Hart methodologically strayed away from the study of Nazi Germany’s history; this proved that he had accepted the formality of their legal system. This meant that Nazi Germany’s legal system had inhabited its real core in the meaning of law and that very few cases fell out of the established legal system. Fuller seems to be in agreement with Hart’s point of view that the Nazi legal system was formal and valid; the laws were made in accordance with the laid down procedures in the legal system. Similarly, Hart is not interested in Fuller’s view that Nazi laws were substantively unfair and unjust; they had certain characteristics that were not desired and informal.

Fuller’s Eight Internal Principles of Morality

Fuller makes a misrepresentation on the connection between rationality and morality. Fuller argues that the procedures inclining to coherence (rationality) also tended towards morality thereby creating a connection between the principles of legality and the concept of law. According to Fuller, positivism is not consistent with unjust laws.

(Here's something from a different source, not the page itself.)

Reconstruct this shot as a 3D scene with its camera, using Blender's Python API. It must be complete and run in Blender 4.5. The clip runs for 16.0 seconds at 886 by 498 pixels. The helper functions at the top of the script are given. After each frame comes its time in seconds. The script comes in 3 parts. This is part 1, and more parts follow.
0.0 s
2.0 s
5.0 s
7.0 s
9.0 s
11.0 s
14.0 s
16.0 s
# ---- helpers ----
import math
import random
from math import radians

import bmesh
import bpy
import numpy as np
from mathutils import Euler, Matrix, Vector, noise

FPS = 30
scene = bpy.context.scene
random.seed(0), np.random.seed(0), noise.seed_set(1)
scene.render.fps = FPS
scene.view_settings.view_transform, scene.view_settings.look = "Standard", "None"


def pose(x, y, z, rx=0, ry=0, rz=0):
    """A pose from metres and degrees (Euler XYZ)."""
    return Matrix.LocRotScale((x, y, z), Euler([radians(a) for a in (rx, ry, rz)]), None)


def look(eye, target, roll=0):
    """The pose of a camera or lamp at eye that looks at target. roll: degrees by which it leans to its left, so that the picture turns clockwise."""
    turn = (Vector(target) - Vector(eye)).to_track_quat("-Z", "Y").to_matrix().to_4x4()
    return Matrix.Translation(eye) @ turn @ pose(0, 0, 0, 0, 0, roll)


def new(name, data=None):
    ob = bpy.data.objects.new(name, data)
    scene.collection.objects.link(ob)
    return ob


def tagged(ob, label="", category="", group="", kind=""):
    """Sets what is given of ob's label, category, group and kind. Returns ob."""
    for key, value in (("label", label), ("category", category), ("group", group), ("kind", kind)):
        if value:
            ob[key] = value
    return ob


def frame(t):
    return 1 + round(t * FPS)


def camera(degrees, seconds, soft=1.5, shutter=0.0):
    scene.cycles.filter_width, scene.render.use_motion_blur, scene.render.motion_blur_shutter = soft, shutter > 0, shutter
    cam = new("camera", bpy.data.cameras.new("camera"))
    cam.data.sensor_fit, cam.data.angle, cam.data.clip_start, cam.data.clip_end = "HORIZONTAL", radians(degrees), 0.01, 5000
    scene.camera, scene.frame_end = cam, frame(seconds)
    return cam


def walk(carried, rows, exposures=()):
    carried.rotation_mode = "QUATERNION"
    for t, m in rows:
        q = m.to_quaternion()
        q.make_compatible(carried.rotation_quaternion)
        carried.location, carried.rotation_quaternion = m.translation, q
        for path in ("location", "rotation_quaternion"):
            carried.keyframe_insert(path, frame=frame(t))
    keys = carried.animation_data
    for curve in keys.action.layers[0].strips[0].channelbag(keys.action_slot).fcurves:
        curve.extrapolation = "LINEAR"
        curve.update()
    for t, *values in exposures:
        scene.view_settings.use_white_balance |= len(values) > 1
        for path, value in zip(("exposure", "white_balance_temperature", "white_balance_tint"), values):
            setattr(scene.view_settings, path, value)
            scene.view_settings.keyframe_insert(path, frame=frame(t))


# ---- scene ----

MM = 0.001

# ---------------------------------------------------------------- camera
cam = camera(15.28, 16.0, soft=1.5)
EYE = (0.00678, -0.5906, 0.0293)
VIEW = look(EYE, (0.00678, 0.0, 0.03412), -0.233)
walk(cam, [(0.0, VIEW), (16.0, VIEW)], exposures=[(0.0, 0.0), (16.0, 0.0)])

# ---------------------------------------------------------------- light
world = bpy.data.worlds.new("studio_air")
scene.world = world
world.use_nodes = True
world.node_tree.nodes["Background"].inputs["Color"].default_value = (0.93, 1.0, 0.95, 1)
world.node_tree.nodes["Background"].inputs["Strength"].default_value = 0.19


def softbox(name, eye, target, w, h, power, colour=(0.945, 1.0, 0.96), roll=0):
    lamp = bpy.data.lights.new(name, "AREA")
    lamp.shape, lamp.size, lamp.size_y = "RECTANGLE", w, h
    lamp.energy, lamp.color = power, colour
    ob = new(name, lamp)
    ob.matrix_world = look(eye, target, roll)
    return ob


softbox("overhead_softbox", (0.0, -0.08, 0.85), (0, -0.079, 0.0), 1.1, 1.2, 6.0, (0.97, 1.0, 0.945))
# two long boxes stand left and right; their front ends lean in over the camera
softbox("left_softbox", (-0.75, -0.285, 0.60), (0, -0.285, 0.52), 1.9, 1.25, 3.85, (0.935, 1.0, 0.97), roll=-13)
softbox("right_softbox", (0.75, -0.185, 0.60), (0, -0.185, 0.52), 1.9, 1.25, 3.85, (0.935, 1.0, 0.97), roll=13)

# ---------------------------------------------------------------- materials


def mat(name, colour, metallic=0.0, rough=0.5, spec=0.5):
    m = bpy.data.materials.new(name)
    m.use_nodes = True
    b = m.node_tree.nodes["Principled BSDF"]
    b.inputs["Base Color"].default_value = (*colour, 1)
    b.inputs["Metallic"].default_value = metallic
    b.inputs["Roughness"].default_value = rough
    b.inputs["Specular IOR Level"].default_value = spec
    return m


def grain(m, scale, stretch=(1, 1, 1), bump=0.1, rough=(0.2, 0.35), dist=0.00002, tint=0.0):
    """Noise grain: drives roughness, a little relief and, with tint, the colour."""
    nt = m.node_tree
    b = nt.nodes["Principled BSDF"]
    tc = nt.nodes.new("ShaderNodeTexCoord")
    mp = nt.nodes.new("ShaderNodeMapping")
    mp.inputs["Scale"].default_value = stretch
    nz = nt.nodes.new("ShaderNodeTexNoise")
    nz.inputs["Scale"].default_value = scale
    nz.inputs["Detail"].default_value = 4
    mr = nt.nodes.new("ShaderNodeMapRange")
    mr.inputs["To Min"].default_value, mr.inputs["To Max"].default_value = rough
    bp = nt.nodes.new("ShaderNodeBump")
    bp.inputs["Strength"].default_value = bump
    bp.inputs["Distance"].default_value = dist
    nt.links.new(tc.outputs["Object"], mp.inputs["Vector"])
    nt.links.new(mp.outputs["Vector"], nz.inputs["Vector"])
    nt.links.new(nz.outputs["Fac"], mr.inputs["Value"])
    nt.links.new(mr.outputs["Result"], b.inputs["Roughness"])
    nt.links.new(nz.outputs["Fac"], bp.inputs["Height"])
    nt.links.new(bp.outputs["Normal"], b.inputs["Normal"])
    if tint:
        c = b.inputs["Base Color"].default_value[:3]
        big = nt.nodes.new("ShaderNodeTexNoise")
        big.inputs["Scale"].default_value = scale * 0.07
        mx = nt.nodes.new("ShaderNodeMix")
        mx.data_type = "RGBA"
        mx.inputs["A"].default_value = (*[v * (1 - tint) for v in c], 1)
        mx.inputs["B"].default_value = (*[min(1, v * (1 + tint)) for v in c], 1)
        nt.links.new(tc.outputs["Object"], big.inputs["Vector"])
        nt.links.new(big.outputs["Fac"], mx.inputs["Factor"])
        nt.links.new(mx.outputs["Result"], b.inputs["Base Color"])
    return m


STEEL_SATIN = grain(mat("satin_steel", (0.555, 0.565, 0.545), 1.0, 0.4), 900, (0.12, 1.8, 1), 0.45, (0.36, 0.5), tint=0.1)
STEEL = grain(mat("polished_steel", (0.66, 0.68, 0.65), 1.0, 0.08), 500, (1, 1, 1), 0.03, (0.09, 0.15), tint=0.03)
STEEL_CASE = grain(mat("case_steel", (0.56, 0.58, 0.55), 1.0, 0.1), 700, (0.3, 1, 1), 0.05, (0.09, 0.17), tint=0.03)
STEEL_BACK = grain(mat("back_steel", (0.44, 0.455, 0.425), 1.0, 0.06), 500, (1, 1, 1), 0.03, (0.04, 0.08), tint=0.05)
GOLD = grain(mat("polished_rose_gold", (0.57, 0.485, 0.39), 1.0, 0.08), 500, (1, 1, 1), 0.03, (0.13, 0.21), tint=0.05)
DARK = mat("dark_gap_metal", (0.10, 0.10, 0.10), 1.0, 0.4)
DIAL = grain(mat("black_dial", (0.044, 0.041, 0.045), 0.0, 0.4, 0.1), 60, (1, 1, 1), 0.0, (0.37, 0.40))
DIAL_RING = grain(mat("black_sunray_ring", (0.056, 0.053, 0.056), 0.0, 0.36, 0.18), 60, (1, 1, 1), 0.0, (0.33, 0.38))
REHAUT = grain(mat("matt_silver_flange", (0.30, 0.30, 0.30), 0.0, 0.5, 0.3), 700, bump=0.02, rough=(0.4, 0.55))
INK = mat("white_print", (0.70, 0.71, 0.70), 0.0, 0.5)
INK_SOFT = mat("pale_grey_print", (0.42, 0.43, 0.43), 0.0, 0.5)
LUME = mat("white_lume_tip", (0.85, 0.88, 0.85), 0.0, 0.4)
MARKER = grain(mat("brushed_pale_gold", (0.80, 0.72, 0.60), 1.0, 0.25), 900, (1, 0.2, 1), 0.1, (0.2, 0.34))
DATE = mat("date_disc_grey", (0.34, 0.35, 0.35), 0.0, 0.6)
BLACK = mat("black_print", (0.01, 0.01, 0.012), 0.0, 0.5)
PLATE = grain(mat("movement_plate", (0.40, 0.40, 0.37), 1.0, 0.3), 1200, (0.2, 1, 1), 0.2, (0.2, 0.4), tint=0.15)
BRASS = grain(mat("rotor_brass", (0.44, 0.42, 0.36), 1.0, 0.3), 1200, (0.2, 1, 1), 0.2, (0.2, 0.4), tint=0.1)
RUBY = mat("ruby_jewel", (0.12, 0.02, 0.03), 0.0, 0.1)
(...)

However, his claim on rationality (coherence) is vulnerable to criticisms because of how he advances the idea of morality functioning in a system that applies good law.

Conclusion

Both Hart and Fuller advanced a claim that Nazi laws were founded on the hypothesis of law being primarily suited to democratic legal systems. They both failed to take a stand on the nature of unjust and unfair laws. However, it is evident that both Fuller and Hart agreed on the fact that Nazi laws were unjust. To conclude, Hart and Fuller are legal positivists that have divergent philosophies on the issue of legal positivism, natural law and Nazi law.